§ **Your goal**
For the material that follows, list every line containing the word "exposures".

§ **Provided data**
====================

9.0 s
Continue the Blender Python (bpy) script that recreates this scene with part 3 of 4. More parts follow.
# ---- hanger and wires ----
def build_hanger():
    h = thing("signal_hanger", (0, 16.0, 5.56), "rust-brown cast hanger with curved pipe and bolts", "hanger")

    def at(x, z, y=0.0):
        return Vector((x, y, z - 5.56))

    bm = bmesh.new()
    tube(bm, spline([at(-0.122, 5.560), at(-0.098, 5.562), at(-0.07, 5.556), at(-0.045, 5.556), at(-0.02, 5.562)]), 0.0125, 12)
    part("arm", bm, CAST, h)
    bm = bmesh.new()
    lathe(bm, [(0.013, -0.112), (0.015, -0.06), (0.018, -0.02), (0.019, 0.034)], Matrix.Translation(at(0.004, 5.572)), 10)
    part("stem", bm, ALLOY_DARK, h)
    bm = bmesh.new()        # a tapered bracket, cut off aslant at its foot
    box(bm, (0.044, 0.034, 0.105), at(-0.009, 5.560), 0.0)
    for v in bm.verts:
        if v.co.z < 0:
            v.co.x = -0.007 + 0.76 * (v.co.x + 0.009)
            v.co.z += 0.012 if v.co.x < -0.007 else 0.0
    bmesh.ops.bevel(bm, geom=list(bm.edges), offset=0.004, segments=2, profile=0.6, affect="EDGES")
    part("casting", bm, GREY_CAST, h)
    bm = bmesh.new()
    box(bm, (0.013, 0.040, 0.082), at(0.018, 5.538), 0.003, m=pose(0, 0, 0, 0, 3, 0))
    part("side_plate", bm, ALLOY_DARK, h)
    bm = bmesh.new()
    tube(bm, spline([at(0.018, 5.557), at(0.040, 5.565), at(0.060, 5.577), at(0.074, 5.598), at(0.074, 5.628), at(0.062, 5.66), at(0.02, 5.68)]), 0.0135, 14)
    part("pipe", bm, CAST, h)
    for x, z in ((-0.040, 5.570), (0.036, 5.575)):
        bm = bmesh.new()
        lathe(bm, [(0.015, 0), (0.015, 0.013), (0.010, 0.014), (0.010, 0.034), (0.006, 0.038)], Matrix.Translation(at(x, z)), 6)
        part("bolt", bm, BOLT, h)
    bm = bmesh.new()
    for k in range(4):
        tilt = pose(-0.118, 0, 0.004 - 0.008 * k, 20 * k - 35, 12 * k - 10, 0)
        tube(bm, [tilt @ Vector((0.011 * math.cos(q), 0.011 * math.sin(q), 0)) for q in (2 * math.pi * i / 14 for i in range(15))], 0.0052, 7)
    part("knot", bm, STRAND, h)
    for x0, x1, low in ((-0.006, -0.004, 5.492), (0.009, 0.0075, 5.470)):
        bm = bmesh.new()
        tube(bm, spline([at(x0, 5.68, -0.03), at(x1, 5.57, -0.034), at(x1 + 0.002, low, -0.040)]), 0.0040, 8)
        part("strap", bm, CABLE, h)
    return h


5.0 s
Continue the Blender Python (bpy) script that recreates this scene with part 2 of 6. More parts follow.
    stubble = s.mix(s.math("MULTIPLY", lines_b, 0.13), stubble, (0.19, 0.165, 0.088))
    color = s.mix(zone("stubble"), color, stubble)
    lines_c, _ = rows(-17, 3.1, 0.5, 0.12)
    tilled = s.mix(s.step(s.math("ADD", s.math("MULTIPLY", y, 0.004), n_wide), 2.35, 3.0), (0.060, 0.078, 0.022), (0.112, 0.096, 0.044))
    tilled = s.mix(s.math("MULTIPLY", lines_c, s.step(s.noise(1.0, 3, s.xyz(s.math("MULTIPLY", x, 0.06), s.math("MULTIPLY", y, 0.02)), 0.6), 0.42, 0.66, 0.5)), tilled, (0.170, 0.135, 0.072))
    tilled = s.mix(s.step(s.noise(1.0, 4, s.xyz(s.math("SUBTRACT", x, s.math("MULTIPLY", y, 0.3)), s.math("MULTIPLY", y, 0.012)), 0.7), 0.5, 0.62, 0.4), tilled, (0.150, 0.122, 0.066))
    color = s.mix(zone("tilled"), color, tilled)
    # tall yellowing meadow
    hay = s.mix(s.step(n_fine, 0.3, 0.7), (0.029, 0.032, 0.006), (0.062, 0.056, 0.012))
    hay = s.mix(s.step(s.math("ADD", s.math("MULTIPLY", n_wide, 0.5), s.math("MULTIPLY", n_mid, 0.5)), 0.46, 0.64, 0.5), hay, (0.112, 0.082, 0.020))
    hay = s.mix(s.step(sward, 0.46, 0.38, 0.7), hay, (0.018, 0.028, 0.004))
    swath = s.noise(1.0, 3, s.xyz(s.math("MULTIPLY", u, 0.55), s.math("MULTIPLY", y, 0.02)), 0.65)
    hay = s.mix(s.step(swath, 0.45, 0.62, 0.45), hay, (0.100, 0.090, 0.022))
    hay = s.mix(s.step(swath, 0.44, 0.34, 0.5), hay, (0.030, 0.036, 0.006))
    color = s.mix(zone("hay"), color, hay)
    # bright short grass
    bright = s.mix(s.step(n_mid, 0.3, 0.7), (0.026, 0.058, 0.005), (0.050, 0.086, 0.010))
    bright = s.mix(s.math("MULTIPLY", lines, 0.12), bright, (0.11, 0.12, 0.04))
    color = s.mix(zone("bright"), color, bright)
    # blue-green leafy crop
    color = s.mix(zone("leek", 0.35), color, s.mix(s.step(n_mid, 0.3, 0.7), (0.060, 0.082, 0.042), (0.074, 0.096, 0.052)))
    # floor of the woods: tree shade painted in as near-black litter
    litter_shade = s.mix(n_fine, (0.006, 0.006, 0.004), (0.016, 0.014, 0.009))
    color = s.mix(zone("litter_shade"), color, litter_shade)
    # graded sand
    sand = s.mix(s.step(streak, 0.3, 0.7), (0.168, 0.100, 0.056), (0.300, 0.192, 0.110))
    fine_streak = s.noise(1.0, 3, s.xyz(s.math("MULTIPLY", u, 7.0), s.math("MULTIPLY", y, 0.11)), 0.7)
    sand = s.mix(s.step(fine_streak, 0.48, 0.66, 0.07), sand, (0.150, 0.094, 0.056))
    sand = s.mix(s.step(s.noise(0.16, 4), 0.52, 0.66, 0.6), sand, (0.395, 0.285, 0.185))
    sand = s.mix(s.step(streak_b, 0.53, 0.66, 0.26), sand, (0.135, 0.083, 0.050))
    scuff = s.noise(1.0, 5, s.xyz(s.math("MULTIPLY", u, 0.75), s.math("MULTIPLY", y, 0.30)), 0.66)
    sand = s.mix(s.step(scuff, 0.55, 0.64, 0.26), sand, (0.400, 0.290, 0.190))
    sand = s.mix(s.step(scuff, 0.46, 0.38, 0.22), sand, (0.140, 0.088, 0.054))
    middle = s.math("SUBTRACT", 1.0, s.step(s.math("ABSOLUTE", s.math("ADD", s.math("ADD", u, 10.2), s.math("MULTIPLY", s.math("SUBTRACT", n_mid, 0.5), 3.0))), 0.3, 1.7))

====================

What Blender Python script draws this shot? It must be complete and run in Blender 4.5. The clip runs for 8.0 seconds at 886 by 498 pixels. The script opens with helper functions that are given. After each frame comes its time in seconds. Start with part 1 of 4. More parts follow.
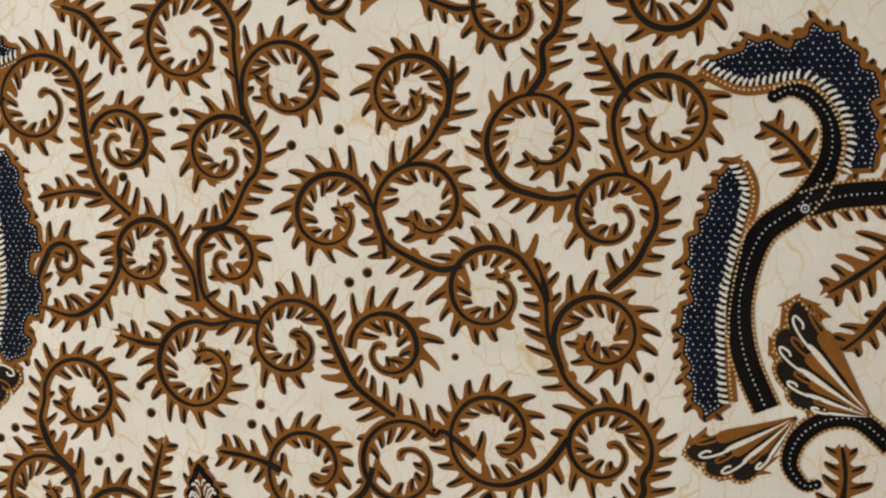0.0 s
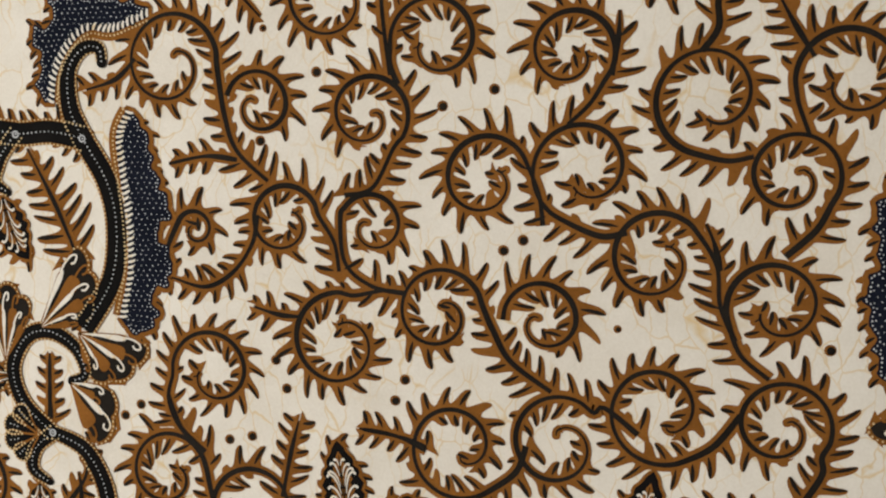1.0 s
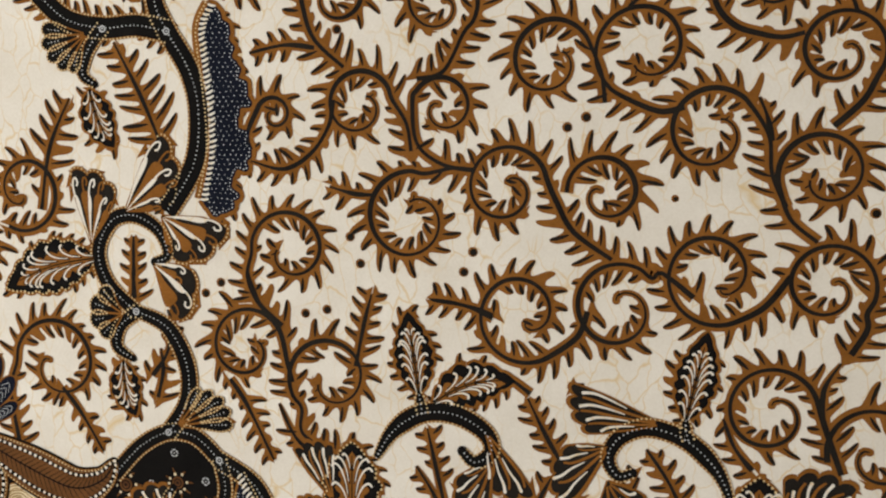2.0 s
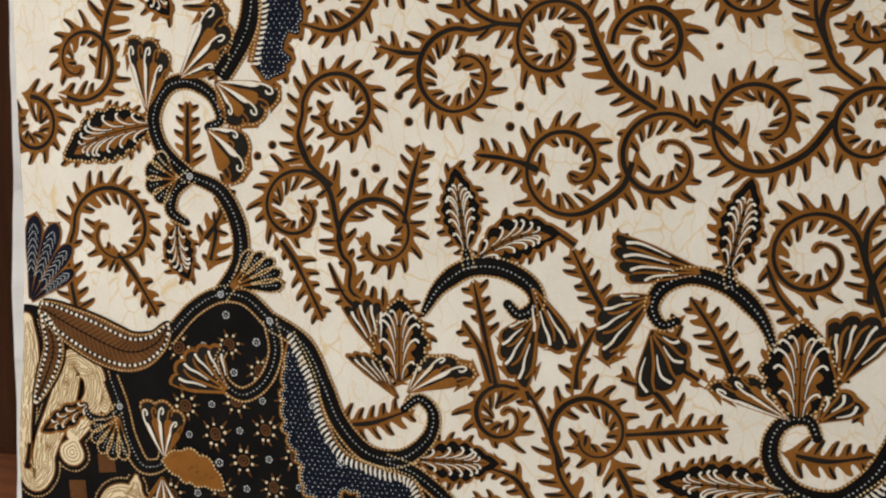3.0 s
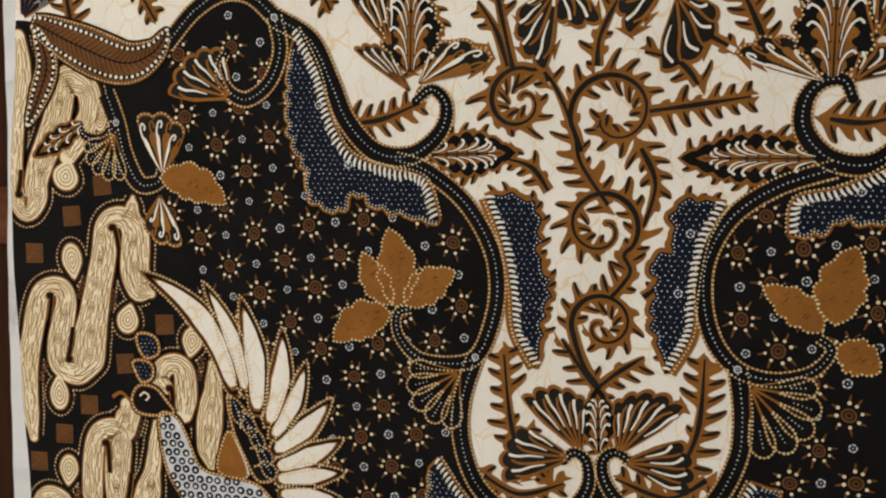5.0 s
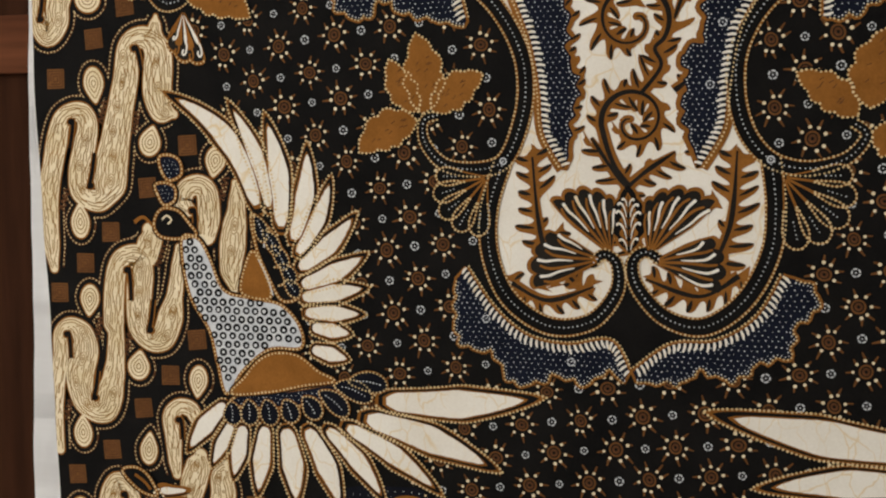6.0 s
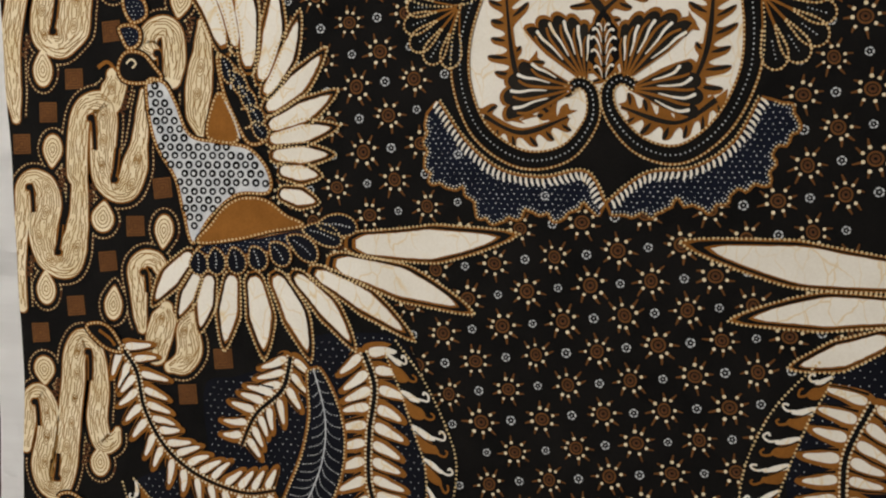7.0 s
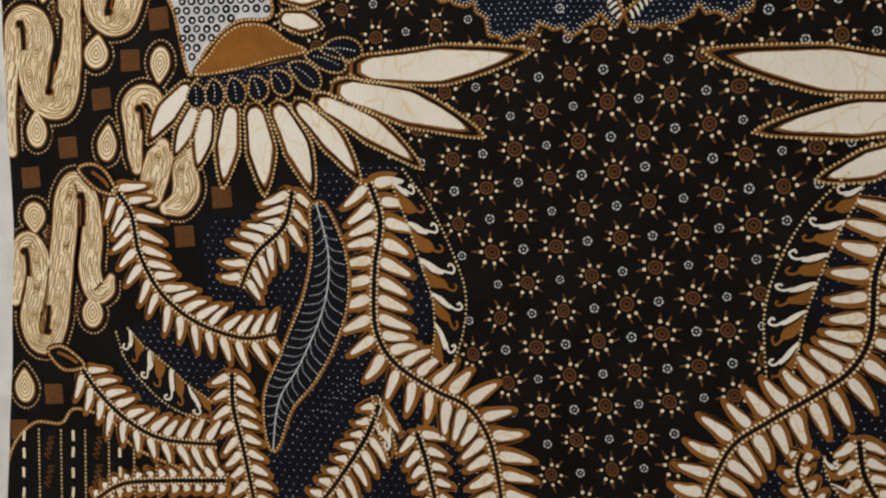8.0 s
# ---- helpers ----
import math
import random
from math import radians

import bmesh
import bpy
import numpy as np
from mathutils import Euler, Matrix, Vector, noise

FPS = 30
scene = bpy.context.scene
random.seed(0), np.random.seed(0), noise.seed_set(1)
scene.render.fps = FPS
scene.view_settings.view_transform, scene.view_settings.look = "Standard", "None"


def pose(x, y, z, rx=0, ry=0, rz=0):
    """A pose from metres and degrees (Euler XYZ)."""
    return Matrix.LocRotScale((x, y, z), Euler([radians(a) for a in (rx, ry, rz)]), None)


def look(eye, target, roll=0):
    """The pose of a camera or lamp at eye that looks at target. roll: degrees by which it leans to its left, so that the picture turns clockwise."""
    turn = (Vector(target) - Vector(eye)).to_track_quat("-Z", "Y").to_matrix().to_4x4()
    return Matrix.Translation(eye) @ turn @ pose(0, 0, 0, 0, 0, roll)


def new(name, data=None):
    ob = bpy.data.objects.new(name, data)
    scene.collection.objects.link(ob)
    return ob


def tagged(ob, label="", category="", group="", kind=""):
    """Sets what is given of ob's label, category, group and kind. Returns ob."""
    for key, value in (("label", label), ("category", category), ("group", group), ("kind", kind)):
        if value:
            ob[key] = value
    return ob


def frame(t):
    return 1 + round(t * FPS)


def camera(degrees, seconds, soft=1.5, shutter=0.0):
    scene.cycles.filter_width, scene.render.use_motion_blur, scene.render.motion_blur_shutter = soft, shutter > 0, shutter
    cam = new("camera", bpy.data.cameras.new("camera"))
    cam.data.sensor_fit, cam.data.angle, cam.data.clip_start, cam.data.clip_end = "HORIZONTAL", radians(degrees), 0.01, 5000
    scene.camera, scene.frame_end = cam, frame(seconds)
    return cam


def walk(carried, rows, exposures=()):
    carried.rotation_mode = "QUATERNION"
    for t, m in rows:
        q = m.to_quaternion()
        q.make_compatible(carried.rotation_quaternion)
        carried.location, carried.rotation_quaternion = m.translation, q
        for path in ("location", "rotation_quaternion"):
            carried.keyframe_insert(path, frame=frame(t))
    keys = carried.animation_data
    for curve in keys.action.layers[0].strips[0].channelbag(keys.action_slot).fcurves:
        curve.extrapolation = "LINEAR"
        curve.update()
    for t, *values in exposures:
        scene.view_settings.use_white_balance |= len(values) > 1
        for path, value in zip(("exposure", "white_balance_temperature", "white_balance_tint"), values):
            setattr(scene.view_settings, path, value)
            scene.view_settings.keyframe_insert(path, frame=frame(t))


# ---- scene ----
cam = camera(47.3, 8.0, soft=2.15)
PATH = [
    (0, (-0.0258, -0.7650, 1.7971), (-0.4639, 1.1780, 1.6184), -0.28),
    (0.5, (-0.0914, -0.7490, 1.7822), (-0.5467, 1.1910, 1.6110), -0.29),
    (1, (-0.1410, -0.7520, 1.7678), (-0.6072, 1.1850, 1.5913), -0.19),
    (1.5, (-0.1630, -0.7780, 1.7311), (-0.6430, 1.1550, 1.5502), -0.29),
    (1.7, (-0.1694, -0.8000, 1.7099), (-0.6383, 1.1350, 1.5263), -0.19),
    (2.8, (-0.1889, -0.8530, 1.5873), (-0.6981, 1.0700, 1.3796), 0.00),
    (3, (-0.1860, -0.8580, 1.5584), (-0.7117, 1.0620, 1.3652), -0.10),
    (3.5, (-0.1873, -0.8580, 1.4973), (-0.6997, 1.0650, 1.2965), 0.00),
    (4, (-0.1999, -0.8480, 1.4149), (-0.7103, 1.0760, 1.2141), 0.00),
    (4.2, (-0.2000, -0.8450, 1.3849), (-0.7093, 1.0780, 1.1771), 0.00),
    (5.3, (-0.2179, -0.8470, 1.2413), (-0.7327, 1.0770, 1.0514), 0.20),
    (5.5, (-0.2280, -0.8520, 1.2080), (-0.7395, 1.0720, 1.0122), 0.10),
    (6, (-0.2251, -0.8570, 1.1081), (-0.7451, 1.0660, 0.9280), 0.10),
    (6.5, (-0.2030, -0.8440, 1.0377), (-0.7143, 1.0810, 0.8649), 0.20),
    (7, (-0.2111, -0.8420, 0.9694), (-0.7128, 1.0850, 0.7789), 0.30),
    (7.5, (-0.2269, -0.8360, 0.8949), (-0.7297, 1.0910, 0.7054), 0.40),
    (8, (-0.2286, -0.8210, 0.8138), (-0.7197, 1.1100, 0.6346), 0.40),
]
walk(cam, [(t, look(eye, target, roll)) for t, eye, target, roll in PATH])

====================

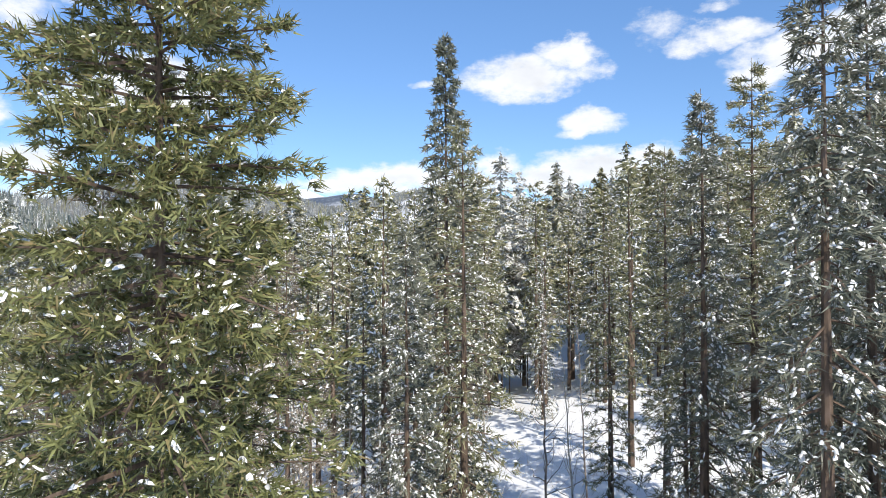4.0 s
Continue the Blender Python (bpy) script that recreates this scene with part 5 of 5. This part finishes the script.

====================

§ **Correct result**
def walk(carried, rows, exposures=()):
    for t, *values in exposures:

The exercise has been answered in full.